Money is gushing into New Hampshire as presidential candidates see the first in the nation primary as a make-or-break moment for their campaigns.  

About $100 million has already been poured into broadcast and cable television ads courting voters for the Feb. 9 vote, according to estimates from Kantar Media's CMAG and an analysis by Ken Goldstein, a Bloomberg Politics analyst and University of San Francisco professor. In comparison, about $2 million had been spent in New Hampshire by this point in the 2012 race that ultimately came down to Mitt Romney and Barack Obama.

The spending in New Hampshire shows how American politics is being transformed by U.S. Supreme Court decisions in recent years that cleared the path for unbridled spending in elections. The sheer number of candidates and the lack of an incumbent in the race has also intensified the flow of money.

So far, the vast majority of New Hampshire ad spending—about 80 percent as of Feb. 1—has come from the Republican candidates and outside groups supporting them, according to Goldstein.

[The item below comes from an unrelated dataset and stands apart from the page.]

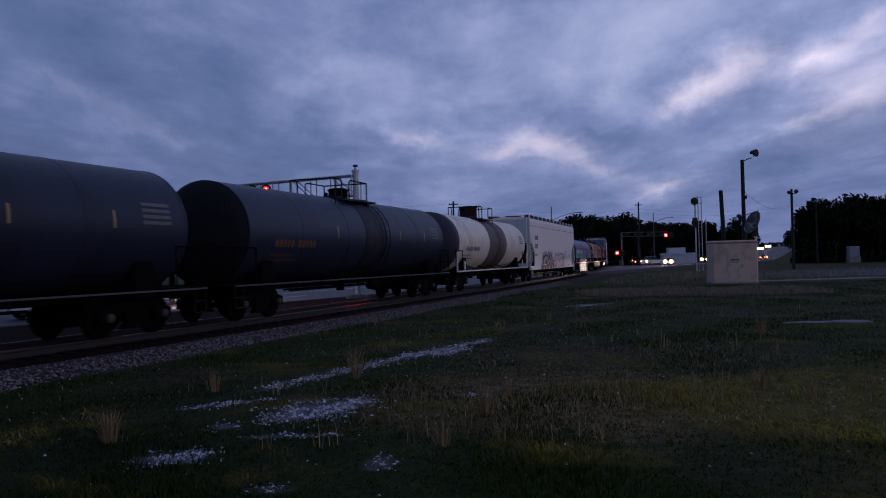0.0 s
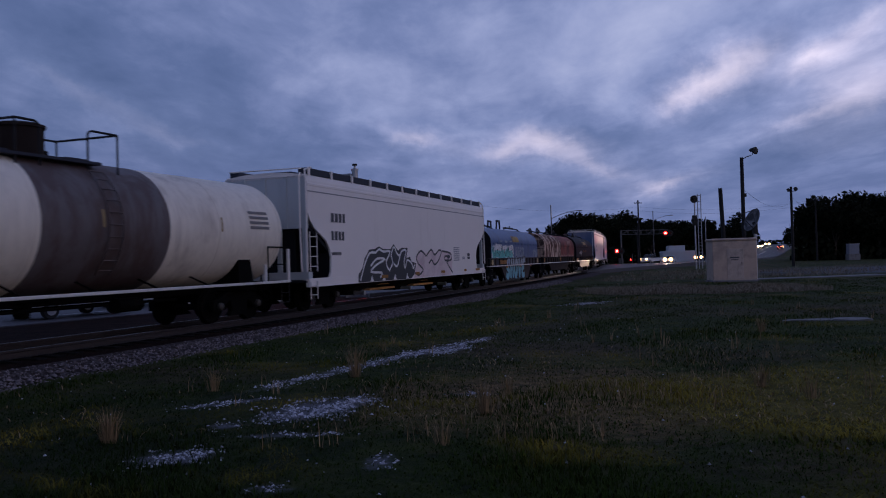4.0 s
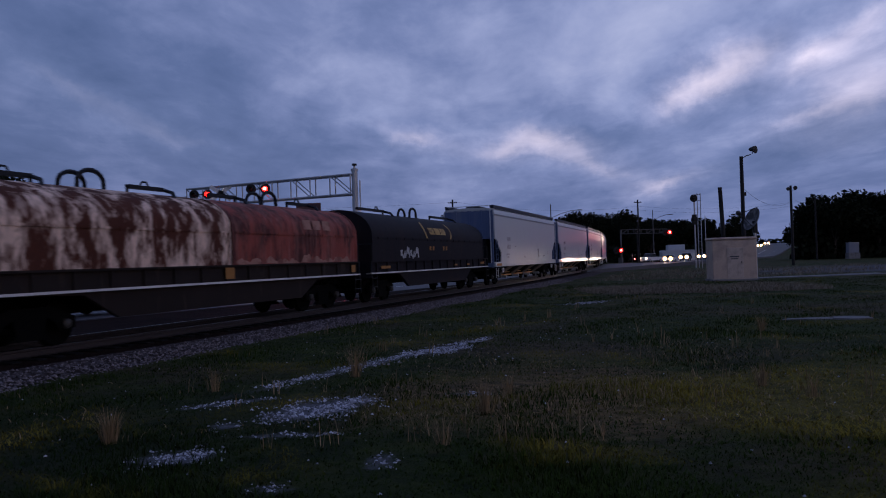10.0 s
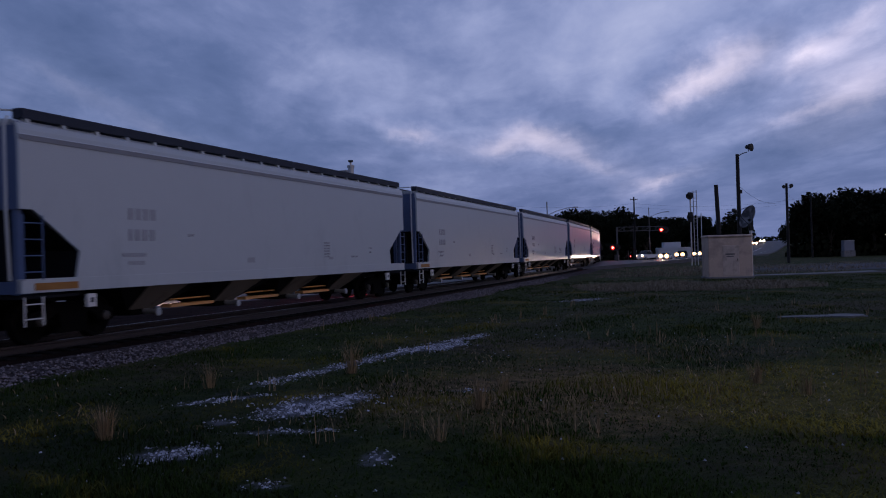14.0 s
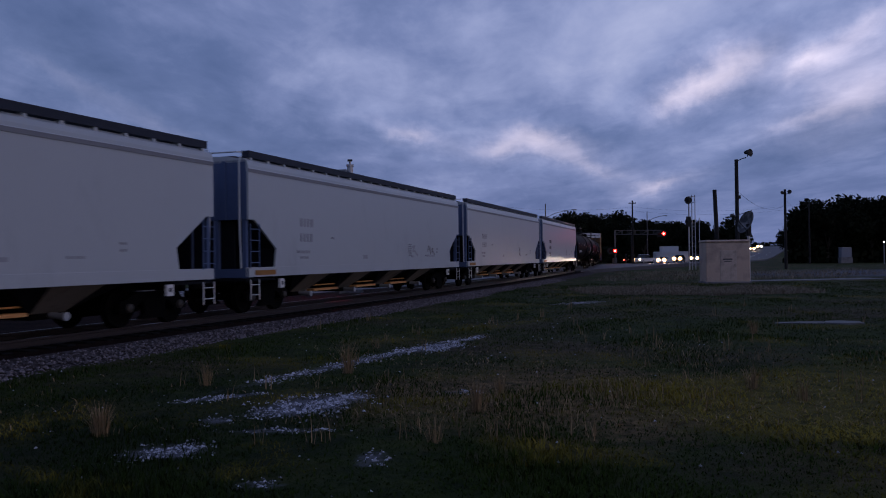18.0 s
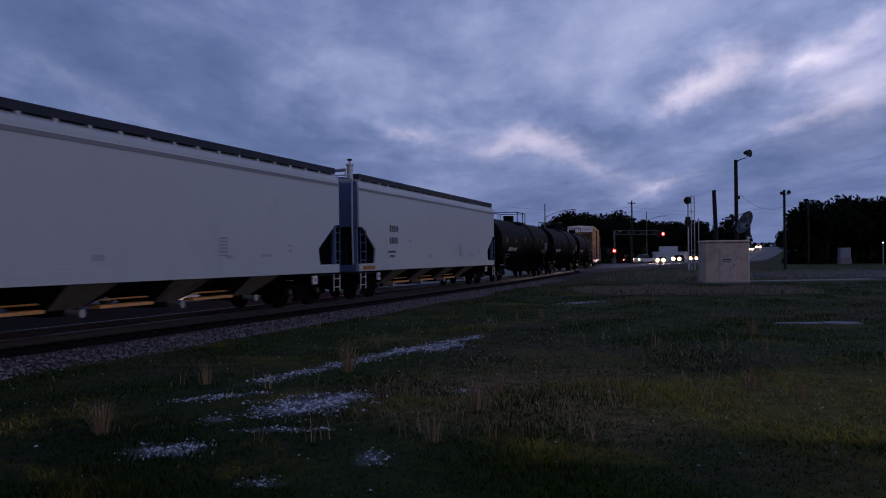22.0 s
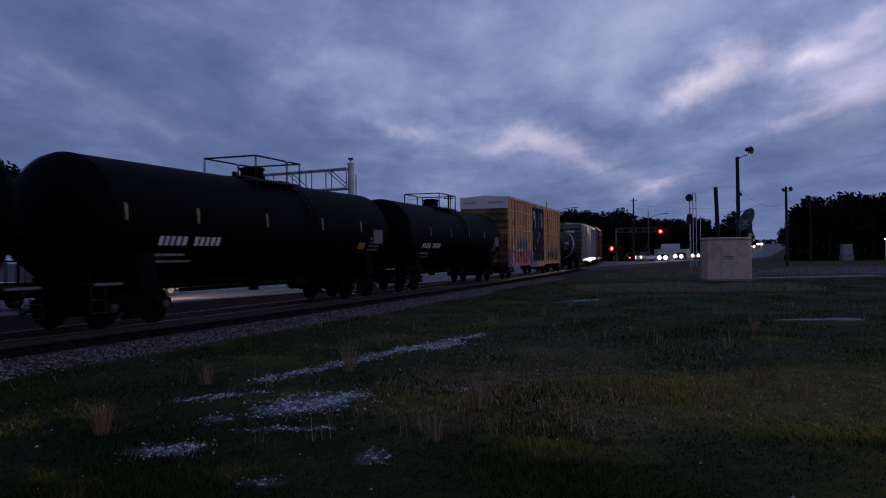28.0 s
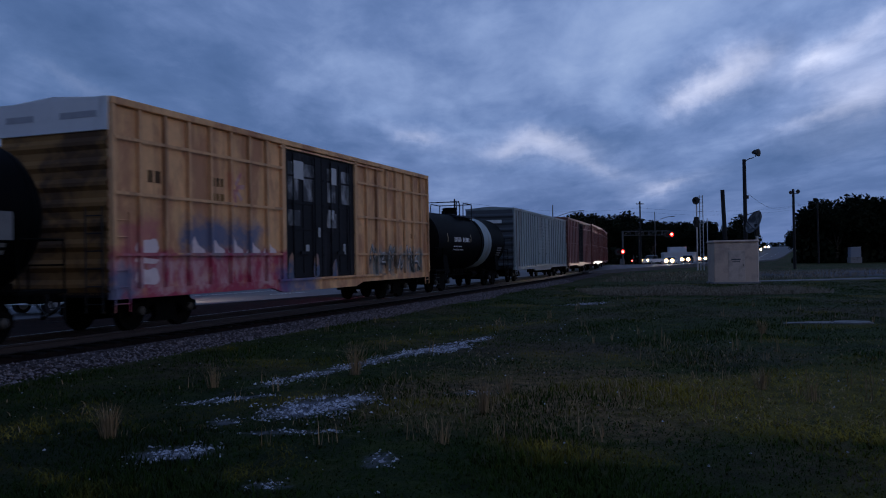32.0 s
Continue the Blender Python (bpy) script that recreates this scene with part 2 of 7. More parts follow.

Even Donald Trump, who rode a wave of free publicity through the early months of his campaign, began TV advertising in early January, according to CMAG. 

CMAG estimates $82 million was spent through Feb. 1 on broadcast ads in four TV markets that cover New Hampshire. On top of that, Goldstein estimates another $20 million has been spent on local cable channels, which aren't tracked by CMAG. Of the broadcast ads, Republicans and their allied super-PACs account for $64 million. 

"New Hampshire has become the O.K. Corral for the establishment candidates," said Anthony Corrado, a government professor at Colby College. "Bush, Kasich, Christie are going to devote whatever resources they can to the state, because if they don't do well in New Hampshire, they no longer have a viable path to the nomination."

In 2012, neither former Massachusetts Governor Romney nor President Obama faced stiff competition in New England within their own parties, so a major ad ware never ensued. This year, the Republican field is crowded with well-funded candidates backed by deep-pocketed super-PACs. Republican Senator Marco Rubio, who placed third in Iowa, needs to maintain momentum to become the establishment candidate of choice, while former Governor Jeb Bush wants to edge out Rubio, as well as New Jersey Governor Chris Christie and Ohio Governor John Kasich.

There's also Trump, who placed second behind Senator Ted Cruz earlier this week in the Iowa caucuses even though he went into the contest with a small lead in the polls. After that defeat, Trump appears to be taking little for granted in New Hampshire, where he leads the most recent voter surveys by an average of 22 percentage points, according to RealClear Politics.

"It's a must-win state for Trump," said Lara Brown, head of the political management program at George Washington University. "He doesn’t have the ground game and he doesn’t have the organization, so at this late time, the only thing you can do is saturate the airwaves."   

The surge in ad spending also comes from rising prices. While federal election laws guarantee low advertising prices for campaigns, outside groups like super-PACs have to pay a market rate. For the same spot, super-PACs have been known to fork out as much as seven times more than a candidate's official campaign committee.

In Manchester, a media market that covers the biggest amount of New Hampshire, Rubio and his super-PAC dominated the field with 31 percent of the Republican presidential ads during the past 30 days, according to CMAG data. Trump accounted for 11 percent.

Candidates also advertise in markets outside of the state that capture New Hampshire viewers. In fact, Trump's biggest presence was in Portland, Maine, where his advertising comprised 46 percent of all the spots aired in the Republican contest. In Burlington, Vermont, he accounted for 28 percent of Republican ads.

Trump advertised less in the expensive Boston market, where some experts say money is wasted because it's pricey and so many of the viewers are in Massachusetts. Ads for Trump accounted for 12 percent of all Republican candidate advertising of that market in the past 30 days, while Bush and Right to Rise had 49 percent. Marco Rubio and an outside group supporting him comprised 16 percent and Chris Christie and his super-PAC had 15 percent. Ohio Governor John Kasich and outside groups supporting him have bought up 5 percent of the ads.

There can be wide swings in prices between those markets. In one instance, Trump had a contract to spend $20,000 for a 30-second ad during the airing of "60 Minutes" on WBZ-TV in Boston on Jan. 10, while he was being charged $1,200 for a similar ad during the same show in Burlington, Vermont, according to contracts filed with the Federal Communication Commission.